Reklamy, pudełka papierosów, butelki wódki - tam także można łatwo dopatrzyć się słynnej solidarycy. Przy okazji rocznicy 4 czerwca było ją widać szczególnie wyraźnie.
Pojawiła się na winietach większości ogólnopolskich gazet. Skorzystała z niej także "Replika" - pismo środwisk homoseksualnych, które roznegliżowanym kowojem nawiązało też do słynnego plakatu z kowbojem. Solidarycą pojawił się napis "Równość" z tęczową flagą. Czcionka pojawiła się też w "Gazecie Wyborczej". Gazeta użyła jej do akcji "My, narkopolacy", w ktorej chce obalić mity na temat uzależnień w Polsce.
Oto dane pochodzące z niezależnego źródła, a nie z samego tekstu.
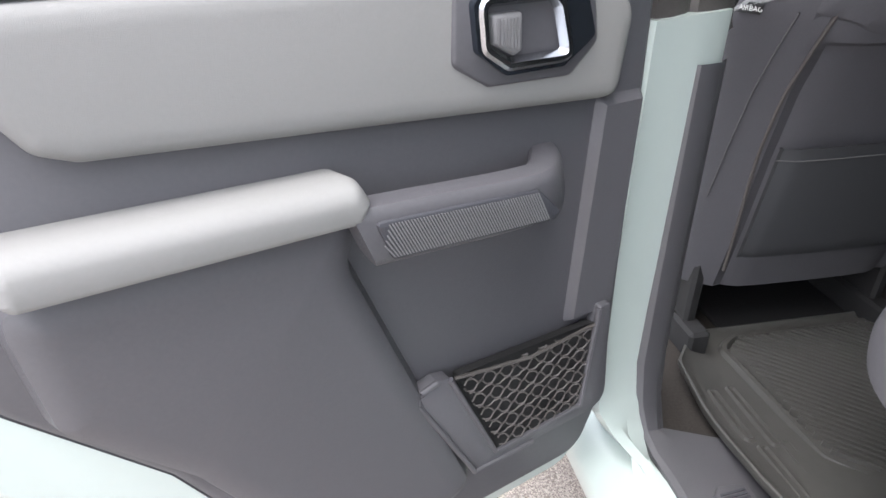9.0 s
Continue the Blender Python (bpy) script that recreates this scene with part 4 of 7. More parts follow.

Solidaryca ma jednak swojego autora, a on prawa do swojego dzieła. To Jerzy Janiszewski, który teraz mieszka w Hiszpanii. O ile na użycie napisu w winietach wyraził zgodę, tak o pozostałych dwóch akcjach nie wiedział. I niezbyt mu się podobają. "To przypadki nadużycia i żerowania na wartościach, które upamiętnia" - mówi "Rzeczpospolitej".
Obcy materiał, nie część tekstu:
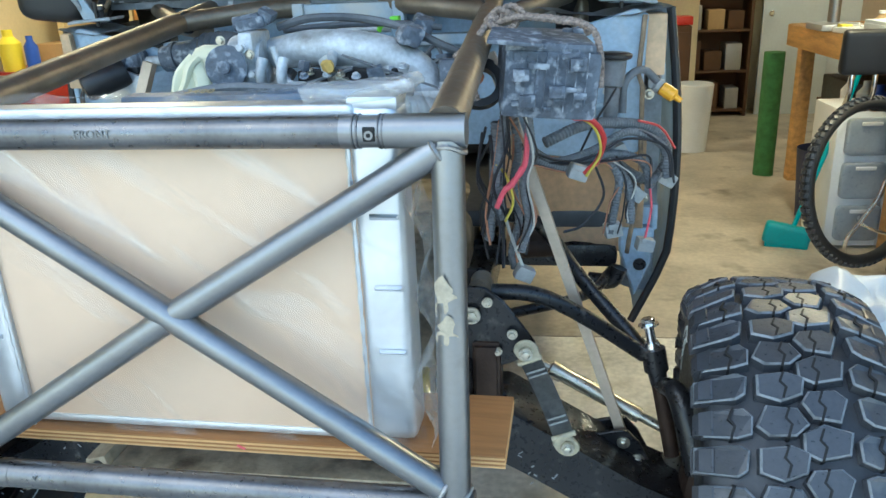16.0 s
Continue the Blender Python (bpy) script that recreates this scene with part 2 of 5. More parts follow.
ORANGE = material("orange_bucket", (0.85, 0.13, 0.01), 0.4, 0, 0.1, 6, 80, 0.04)
BLUE = material("blue_plastic", (0.02, 0.08, 0.45), 0.4, 0, 0.12, 6, 80, 0.05)
BLUE_PALE = material("pale_blue_paint", (0.16, 0.34, 0.52), 0.5, 0, 0.15)
TEAL = material("teal_plastic", (0.01, 0.32, 0.36), 0.4, 0, 0.15, 8, 80, 0.08)
DRAWER_GREY = material("smoky_drawer_plastic", (0.30, 0.34, 0.39), 0.35, 0, 0.15, 6, 60, 0.05)
BIN_WHITE = material("translucent_bin", (0.55, 0.60, 0.65), 0.42, 0, 0.08, 4, 60, 0.05)
BIN_CLEAR = material("smoky_bin", (0.17, 0.21, 0.26), 0.3, 0, 0.5, 8, 60, 0.05)
GREY_METAL = material("grey_enamel", (0.40, 0.41, 0.43), 0.4, 0.5, 0.15, 6, 80, 0.05)
CARDBOARD = material("cardboard", (0.45, 0.31, 0.16), 0.8, 0, 0.15, 5, 60, 0.1)
TOWEL = material("olive_towel", (0.17, 0.18, 0.035), 0.95, 0, 0.3, 20, 200, 0.5)
LAMP = material("lamp_tube", (1, 1, 1), 0.5, 0, 0, emit=(1, 0.86, 0.6), power=9.0)
PEG = material("lit_backboard", (0.74, 0.60, 0.32), 0.8, 0, 0.12, 6, 60, 0.08)
GREEN = material("green_rug_roll", (0.05, 0.16, 0.05), 0.9, 0, 0.4, 20, 200, 0.4)
NAVY = material("navy_bin", (0.02, 0.025, 0.07), 0.5, 0, 0.2)
GRAVEL = material("driveway", (0.42, 0.40, 0.37), 0.9, 0, 0.2, 2, 40, 0.2)
CANVAS = material("camouflage_bag", (0.10, 0.10, 0.06), 0.9, 0, 0.6, 12, 80, 0.3)

# ---- builders ----
HOOP = Matrix.Rotation(radians(3.3), 4, "Z")
CAR = Matrix.Rotation(radians(4.3), 4, "Z")
CAB = CAR @ Matrix(((1.06, -0.026, 0, 0.002), (0, 1.09, 0, -0.045), (0, 0, 1.03, -0.040), (0, 0, 0, 1)))
ROOM = Matrix.Rotation(radians(5.9), 4, "Z")
FREE = Matrix.Identity(4)
FRAME = [FREE]


def thing(name, label, category, at=(0, 0, 0), group="", kind=""):
    ob = new(name)
    ob.empty_display_size = 0.05
    ob.location = FRAME[0] @ Vector(at)
    return tagged(ob, label, category, group, kind)


def root_of(ob):
    while ob.parent:
        ob = ob.parent
    return ob


def part(name, bm, mat, parent=None, label="", smooth=True):
    """Links a bmesh, given in the frame in use, as one mesh object under a thing or a part."""
    bm.transform(FRAME[0])
    if parent is not None:
        bmesh.ops.translate(bm, verts=bm.verts, vec=-root_of(parent).location)
    me = bpy.data.meshes.new(name)
    bmesh.ops.recalc_face_normals(bm, faces=bm.faces)
    bm.to_mesh(me)
    bm.free()
    me.materials.append(mat)
    if smooth:
        for p in me.polygons:
            p.use_smooth = True
        me.set_sharp_from_angle(angle=radians(38))
    ob = new(name, me)
    ob.parent = parent
    if label:
        ob["label"] = label
    return ob


def solo(name, bm, mat, label, category, group="", kind="", smooth=True):
    return tagged(part(name, bm, mat, None, "", smooth), label, category, group, kind)


def join(*bms):
    out = bms[0]
    for b in bms[1:]:
        me = bpy.data.meshes.new("scratch")
        b.to_mesh(me)
        b.free()
        out.from_mesh(me)
        bpy.data.meshes.remove(me)
    return out


def box(c, s, bevel=0.004, rot=(0, 0, 0), taper=1.0, seg=2):
    bm = bmesh.new()
    bmesh.ops.create_cube(bm, size=1)
    for v in bm.verts:
        k = taper if v.co.z < 0 else 1.0
        v.co = Vector((v.co.x * s[0] * k, v.co.y * s[1] * k, v.co.z * s[2]))
    if bevel:
        bmesh.ops.bevel(bm, geom=list(bm.edges), offset=min(bevel, 0.45 * min(s)), segments=seg, affect="EDGES", profile=0.6)
    bm.transform(pose(*c, *rot))
    return bm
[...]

"Replika" twierdzi, że tylko nawiązywała do idei "Solidarności". "Gazeta Wyborcza" wypiera się, że użyła solidarycy, choć w tekście opisującym akcję wprost jest napisane, że jej użyto.
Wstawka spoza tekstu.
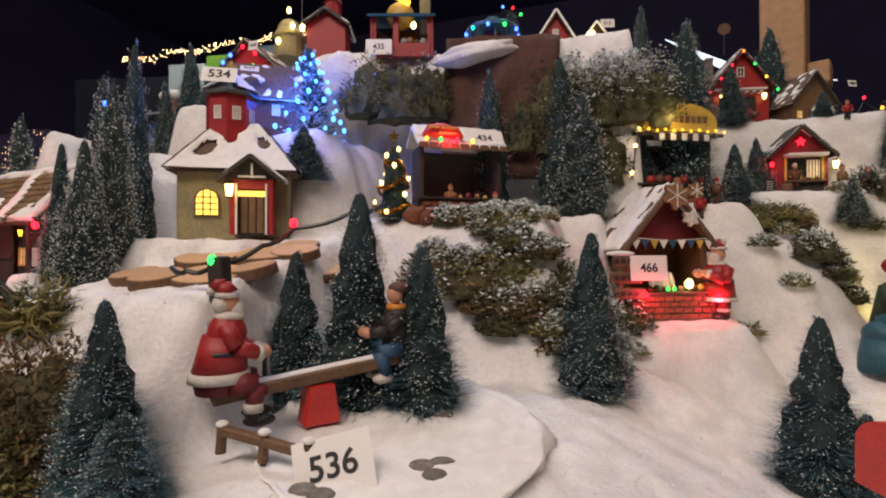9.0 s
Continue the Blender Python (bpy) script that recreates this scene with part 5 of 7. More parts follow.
# ---- log slices in front of the church ----
for x, y, r, hh in ((0.466, 0.3497, 0.024, 0.010), (0.51, 0.3387, 0.026, 0.012), (0.5603, 0.3555, 0.033, 0.010), (0.5087, 0.4077, 0.034, 0.010), (0.5675, 0.4288, 0.028, 0.010), (0.6012, 0.442, 0.024, 0.010), (0.5964, 0.378, 0.023, 0.010), (0.5675, 0.4924, 0.026, 0.010), (0.6069, 0.5115, 0.030, 0.010)):
    e = thing("log_slice", pose(x, y, ground(x, y) - 0.005, 15, random.uniform(-3, 3), random.uniform(-20, 20)), "round sawn slice of wood laid as paving in snow", "log slice", "log slice paving")
    bm = bmesh.new()
    limb(bm, (0, 0, 0), (0, 0, hh), r, r * 0.98, seg=22)
    for v in bm.verts:
        q = 1 + 0.10 * noise.noise(Vector((v.co.x * 40, v.co.y * 40, x * 50)))
        v.co.x, v.co.y = v.co.x * q * 1.15, v.co.y * q
    part("bark", bm, BARK, e)
    bm = bmesh.new()
    limb(bm, (0, 0, hh + 0.0002), (0, 0, hh + 0.001), r * 0.93, r * 0.92, seg=22)
    for v in bm.verts:
        q = 1 + 0.10 * noise.noise(Vector((v.co.x * 40, v.co.y * 40, x * 50)))
        v.co.x, v.co.y = v.co.x * q * 1.15, v.co.y * q
    part("sawn_face", bm, LOGTOP, e, "pale sawn face")

# ---- light post with its cable ----
e = thing("light_post", pose(0.6266, 0.31, 0.0262, 0, -4, 1.85), "short dark wooden post that carries a light cable", "post")
bm = bmesh.new()
box(bm, (0, 0, 0.074), (0.016, 0.014, 0.160), 0, 0.0015)
part("post", bm, DARKWOOD, e)
string_lights([(0.5664, 0.3042, 0.1701), (0.5882, 0.3012, 0.1671), (0.6138, 0.3055, 0.1717), (0.6327, 0.3464, 0.1898), (0.6432, 0.3812, 0.2077), (0.6985, 0.4048, 0.2251), (0.6985, 0.4674, 0.2369)], [None, None, G_GREEN, None, G_RED, None, None], "thick black cable with a red and a green bulb", r=0.0024, size=0.0042, sag=0.004)
lamp("post_red_bulb", "POINT", (0.6449, 0.3687, 0.2143), 0.012, (1.0, 0.05, 0.08), 0.004)

# ---- see-saw ----


def seesaw():
    b = thing("figurine_base", pose(0.7727, 0.3433, 0.018, 6, 0, 13.9) @ Matrix.Scale(0.928, 4), "white snowy resin base of the see-saw group", "base")
    bm = bmesh.new()
    bmesh.ops.create_icosphere(bm, subdivisions=5, radius=1)
    for v in bm.verts:
        q = 1 + 0.17 * noise.noise(v.co * 1.9 + Vector((3, 0, 0))) + 0.05 * noise.noise(v.co * 6)
        z = max(min(v.co.z * 2.2, 0.75), -0.8) + 0.14 * noise.noise(v.co * 5)
        v.co = Vector((v.co.x * 0.140 * q, v.co.y * 0.145 * q, z * 0.028))
    part("base", bm, SNOWCAP, b, smooth=True)
    for x, y in ((0.035, -0.065), (0.05, -0.06), (0.047, -0.078), (-0.03, -0.11), (-0.045, -0.105), (0.04, 0.03)):
        bm = bmesh.new()
        ball(bm, (x, y, 0.0208), (0.011, 0.008, 0.0034), u=10, v=6)
        part("stone", bm, STONE, b)
    e = thing("see_saw", pose(0.712, 0.322, 0.040, 0, 0, 52) @ Matrix.Scale(0.937, 4), "wooden see-saw plank on a red stand", "see-saw")
    bm = bmesh.new()
    vs = box(bm, (0, 0, 0.018), (0.034, 0.022, 0.036), 0, 0.002)
    for v in bm.verts:
        if v.co.z > 0.03:
            v.co.x *= 0.7
    part("stand", bm, BRIGHTRED, e, "red trestle stand")
    bm = bmesh.new()
    box(bm, (0, 0, 0), (0.176, 0.022, 0.010), 0, 0.001)
    pl = part("plank", bm, WOOD, e, m=pose(-0.002, 0, 0.043, 0, -5, 0))
    bm = bmesh.new()
    box(bm, (0.005, 0, 0.0052), (0.12, 0.012, 0.0026), 0, 0.0008)
    part("plank_snow", bm, SNOWCAP, pl)
    f = thing("fence", pose(0.7100, 0.2540, 0.036, 0, 4, 4.06) @ Matrix.Diagonal((0.86, 0.93, 0.86, 1)), "little brown rail fence tipped with snow", "fence")
    bm = bmesh.new()
    limbbox(bm, (-0.045, 0, 0.016), (0.045, 0, 0.010), 0.008)
    part("rail", bm, WOOD, f)
    for x in (-0.042, 0.0, 0.042):
        bm = bmesh.new()
        limb(bm, (x, 0, -0.004), (x, 0, 0.020), 0.0045, 0.004)
        p = part("post", bm, WOOD, f)
        bm = bmesh.new()
        ball(bm, (x, 0, 0.021), (0.0055, 0.0055, 0.003))
        part("snow_tip", bm, SNOWCAP, p)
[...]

"Akcji związanej z narkomanią nie trzeba promować poprzez napis wykonany tą czcionką" - oburza się w "Rzeczpospolitej" Janiszewski. "Tak samo słowo <równość>, gdy jest używane przez środowiska homoseksulane, wcale nie musi się kojarzyć ze słynną czcionką. I moim zdaniem nic wspólnego z nią nie ma" - dodaje. Autor solidarycy nie wie jeszcze, czy podejmie kroki prawne.